Asked if Girl Scouts supports gay marriage, Allen responded, “Because Girl Scouts is a very diverse organization, we also respect the many points of view on political and social issues.”

This is not the first indication that Girl Scouts favors a more liberal take on gay issues. Their policies have long stated that they value “diversity and inclusiveness” and do not discriminate against “sexual orientation.”

In 2011 the Girl Scouts announced that they would allow a cross-dressing seven-year-old boy to join the Girl Scouts.

The scouting organization has come under heavy fire in recent years from conservative leaders for its close ties to Planned Parenthood and other left-leaning organizations. 

In 2004 GSUSA’s then-CEO Kathy Cloninger told NBC’s Today show, “We partner with many organizations.  We have relationships with our church communities, with YWCAs, and with Planned Parenthood organizations across the country, to bring information-based sex education programs to girls.” 

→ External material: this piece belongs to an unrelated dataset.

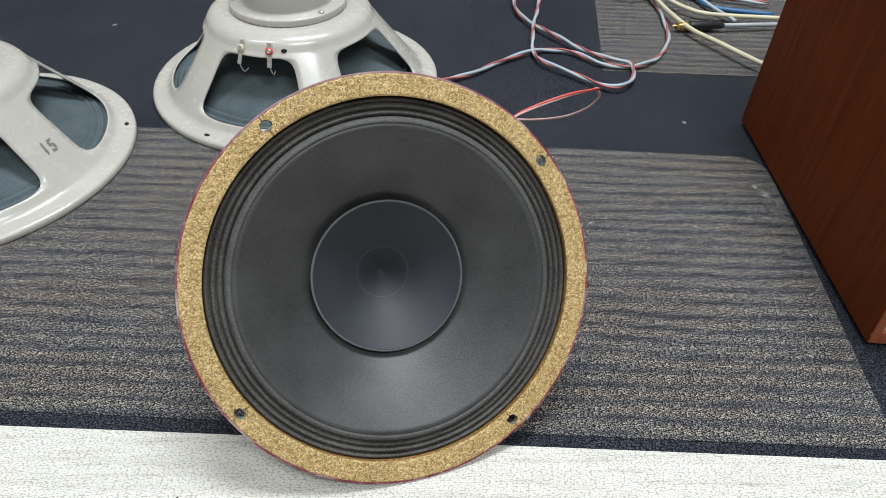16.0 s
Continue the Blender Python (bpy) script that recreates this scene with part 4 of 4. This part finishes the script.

In a 2004 survey by STOPP International, around 25 percent of GSUSA councils who responded said they partnered with Planned Parenthood in some way. Sixty-five out of the country’s 249 councils responded to the survey.  

But while Girl Scouts of the USA (GSUSA) has disputed claims that it has ties to Planned Parenthood, the World Association of Girl Guides and Girl Scouts (WAGGGS), with which GSUSA is affiliated, has taken an aggressive stand in favour of “safe” abortions, as can be gleaned from a search of their website

In 2010, the Catholic Family and Human Rights Institute (C-FAM) reported that WAGGGS had girls participate in a United Nations workshop that distributed the controversial Planned Parenthood sex education pamphlet “Happy, Healthy, and Hot”, which instructs young girls not to think of sex as “just about vaginal or anal intercourse.”  WAGGGS disputed the report at the time. 

Last June, Catholic Bishop James Conley of Denver warned that participation in the Girl Scouts risks opening young women to the pro-abortion agenda because of the organization’s approach to sexuality and “reproductive freedom.”